At this point, it is safe to guess that everyone in the IT sector has heard mention of Big Data. There is a general sense that all this data is a good thing and that it has the potential to offer information about network infrastructures, user experience and trends that has not been previously been seen. On the security side, especially, enterprises are counting on all this data telling them something about threats, potential points of attack, etc. But in an environment where machine data alone is expected to grow 15 times between 2012 and 2020, it can be daunting for the industry to understand how they can gain actionable insights from it. With industry analyst firm IDC predicting that the Big Data market will grow to $16.1 billion in 2014, there has never been a better time to be seeking for answers to these questions.

Since I was a child, I have been fascinated with chess playing programs. Not long after I abandoned my personal crusade against these programs, a chess program called "Deep Blue" beat world champion Garry Kasparov. Machine learning, the new master of chess, will also arise as the solution to the Big Data challenge. The patterns recognizable to those playing chess are also recognizable in large terabyte-size sets of data.

Starting at my time leading log and analytics within engineering at ArcSight, I saw that a crucial intersection of human intelligence and machine learning has been missing. With log files, the "exhaust data" generated by applications, websites, servers and other IT infrastructure, a meeting of these two elements can offer a wealth of information that help enterprises adjust their supply chain to anticipate market demands, improve user experience, and detect fraud, to name a few. As I work with enterprises today, they see the business value of connecting data with business planning, but need help to see where they should be looking in their data for more valuable information.

A core challenge in the effort to produce analytics that are actionable from Big Data is to quantify the "unknown unknowns". If an enterprise knows what it's looking for, it can easily initiate a query within its log management system and pull the desired information. To look for insights and trends that you don't know are there in the first place is a head-scratcher. But with the right algorithms and technology that maps changes in data patterns, this can become possible. By enabling IT and security teams to detect "anomalies" in their machine data, they can discover critical insights for the business, alert other entities within the enterprise to evaluate the level of threat the anomaly represents, and share knowledge across the organization so that they can collectively learn to manage the issue in the future.

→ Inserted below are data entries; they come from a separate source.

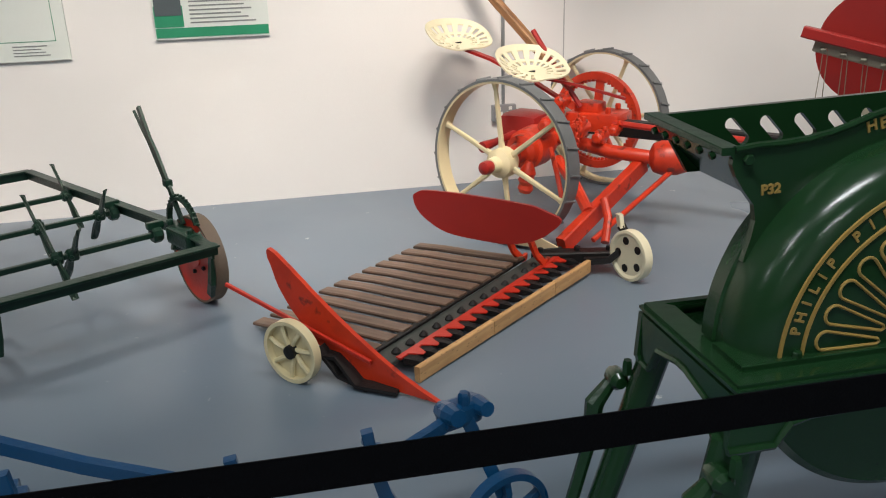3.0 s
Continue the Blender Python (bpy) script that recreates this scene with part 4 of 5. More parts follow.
def pan_seat(ob, c, tilt, size=0.20):
    """A pierced cast pan seat: two lobes with slots."""
    c = V(c)
    m = Matrix.Translation(c) @ Matrix.Rotation(radians(-62), 4, "Z") @ Matrix.Rotation(tilt, 4, "Y")
    s = size
    bm = B()
    n = 72
    levels = (0.10, 0.34, 0.40, 0.56, 0.64, 0.88, 1.0)
    rings = []
    for f in levels:
        row = []
        for k in range(n):
            t = 2 * math.pi * k / n
            r = s * f * (1 + 0.10 * math.cos(2 * t)) * (1 - 0.34 * max(0, math.cos(t)) ** 8)
            x, y = r * math.cos(t) * 0.82, r * math.sin(t) * 1.3
            z = 0.07 * f * f * max(0.0, 0.3 - x / s) + 0.02 * (y / s) ** 2
            row.append(bm.verts.new((x, y, z)))
        rings.append(row)
    bm.faces.new(rings[0])
    for i in range(len(levels) - 1):
        for k in range(n):
            # slots: two rows of openings, none across the front tongue
            if i in (2, 4) and k % 4 in (1, 2) and 5 < k < n - 5:
                continue
            bm.faces.new((rings[i][k], rings[i][(k + 1) % n], rings[i + 1][(k + 1) % n], rings[i + 1][k]))
    bmesh.ops.recalc_face_normals(bm, faces=bm.faces)
    e = bmesh.ops.extrude_face_region(bm, geom=list(bm.faces))
    bmesh.ops.translate(bm, verts=[g for g in e["geom"] if isinstance(g, bmesh.types.BMVert)], vec=(0, 0, 0.008))
    bmesh.ops.recalc_face_normals(bm, faces=bm.faces)
    bmesh.ops.transform(bm, matrix=m, verts=bm.verts)
    part("seat", bm, PALE, ob, "cream pierced cast-iron pan seat", True)
    bm = B()
    lathe(bm, c + V((0, 0, -0.02)), (0, 0, 1), [(0.02, 0), (0.02, 0.03)], 10)
    part("seat_bolt", bm, IRON, ob)


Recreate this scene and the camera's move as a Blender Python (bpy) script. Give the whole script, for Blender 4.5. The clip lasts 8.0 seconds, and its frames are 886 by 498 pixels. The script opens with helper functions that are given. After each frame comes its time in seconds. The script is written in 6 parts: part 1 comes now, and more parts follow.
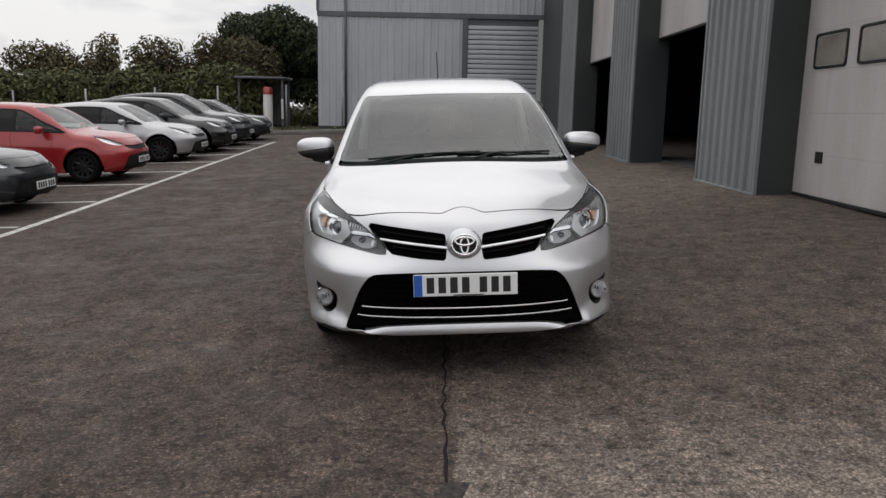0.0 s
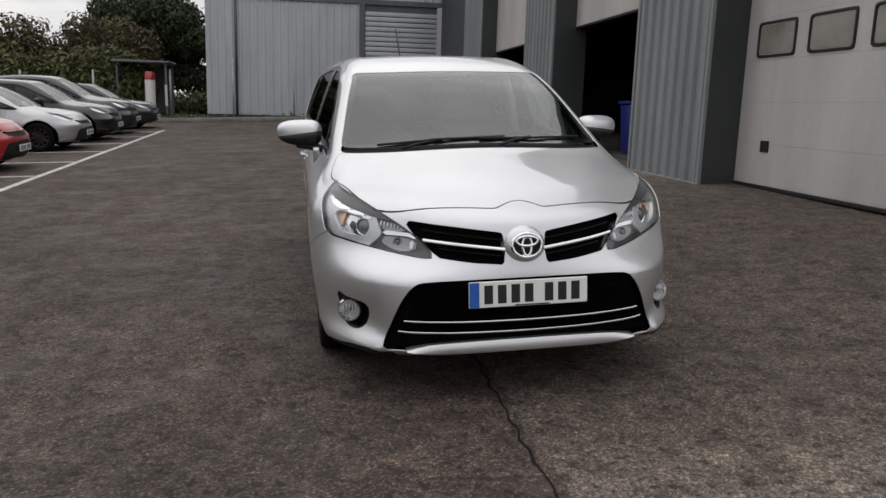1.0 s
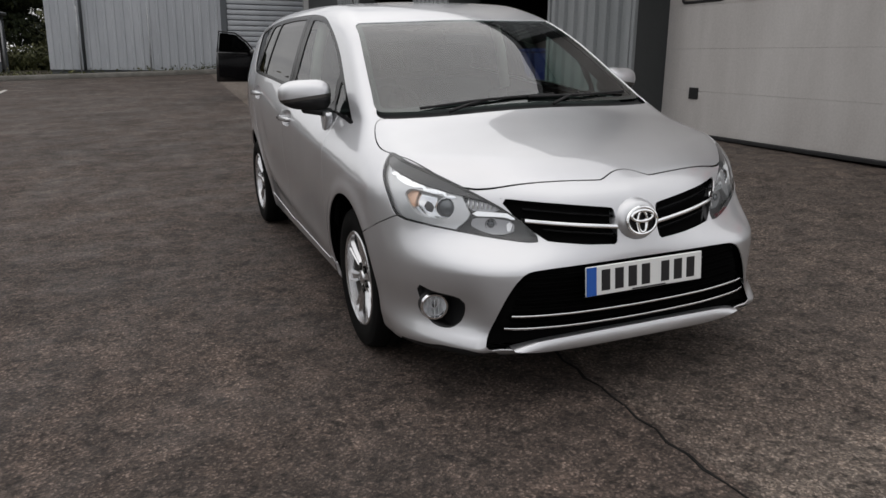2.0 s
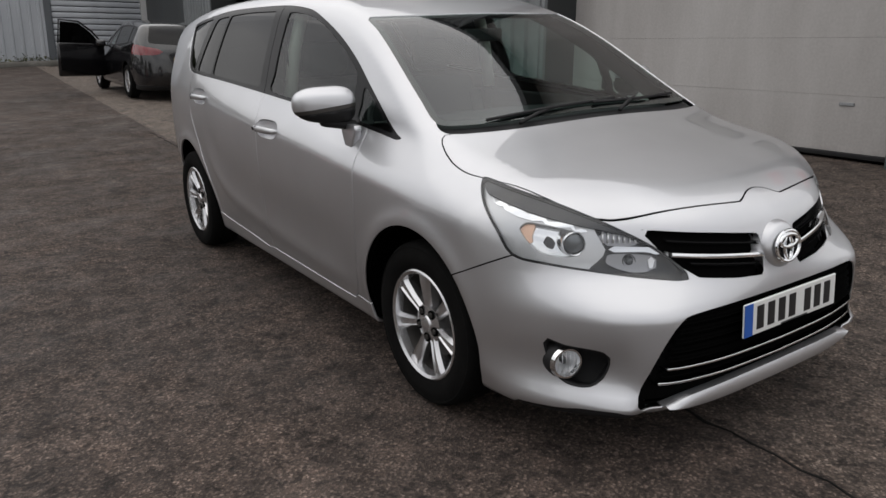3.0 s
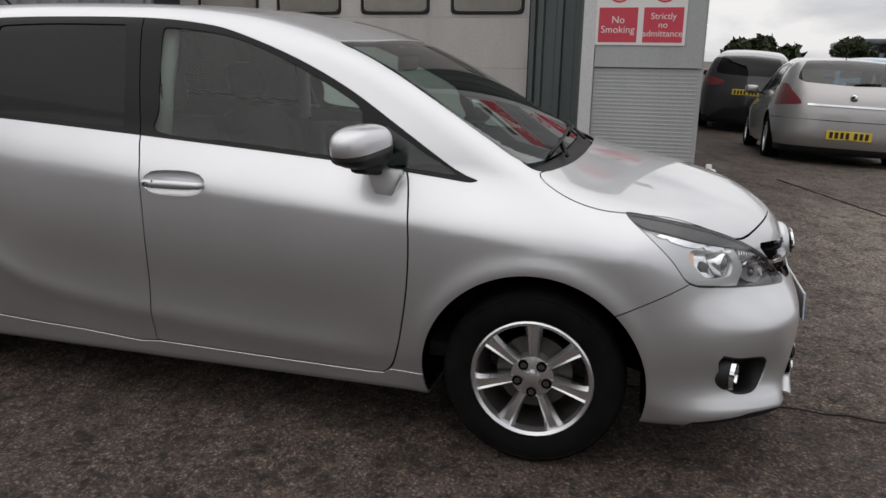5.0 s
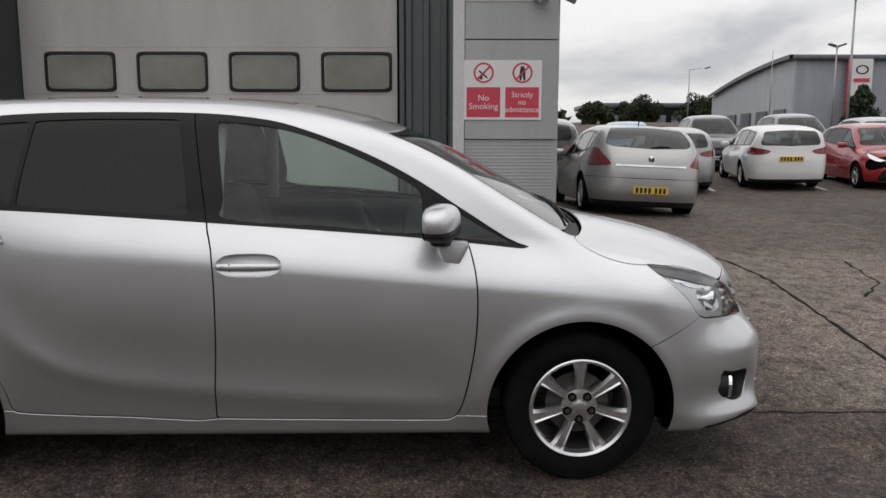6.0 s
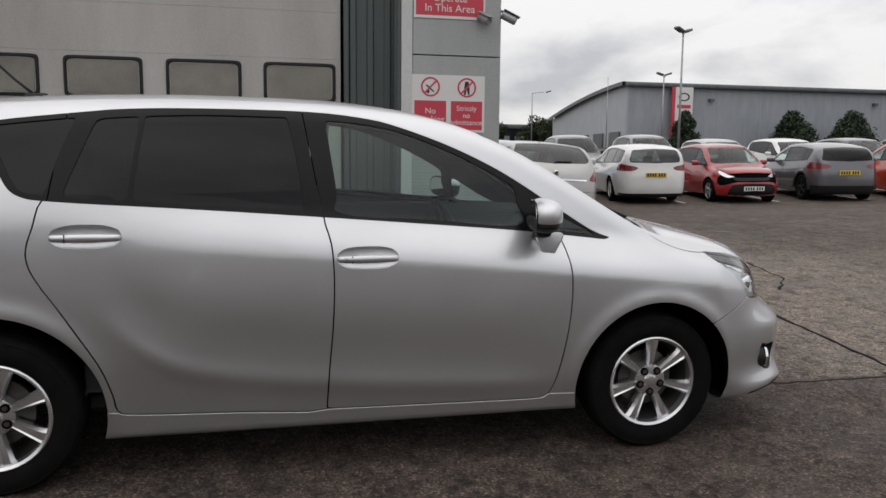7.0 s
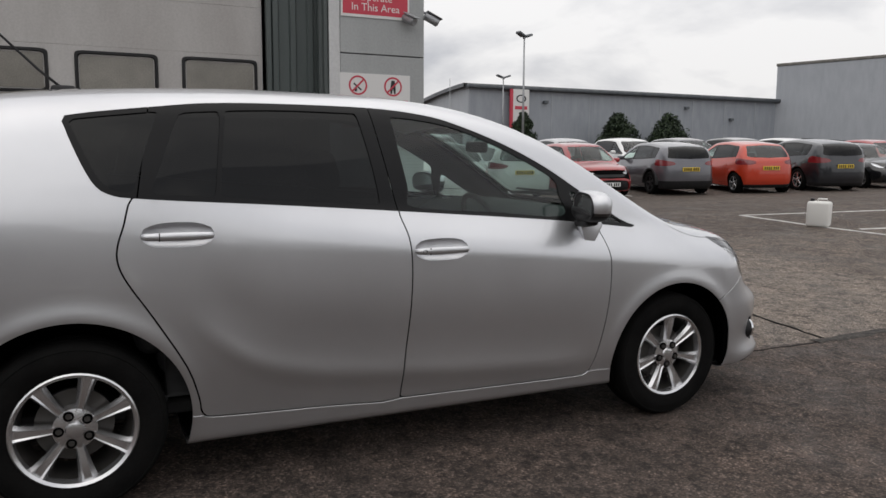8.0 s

Unlike Deep Blue, machine data analytics should not be viewed as a replacement of or an attempt to supersede human intelligence. Human expertise is critical. Without an IT and security team that can understand the enterprise itself, its players and assets, analytics could not be put into action. No, what enterprises need to be more effective, understand their IT assets better and anticipate what is coming next, is access to their own data in a way that is consumable and intuitive.

One day in the near future, enterprises will have an even greater tool – the ability to work in a community to understand how the challenges within their IT infrastructure compare to those of other enterprises. While mining an enterprise's own machine data can reveal an incredible amount of information that improves operations and helps it improve its security posture, imagine what access to comparative data from other organizations could offer! If an IT professional could see if their system performance matched other similar organizations, or where another enterprise had optimized its infrastructure, that information could be invaluable. Building a "social" element to machine data analytics would represent a significant step forward in bringing collaboration to data that is today viewed in a silo.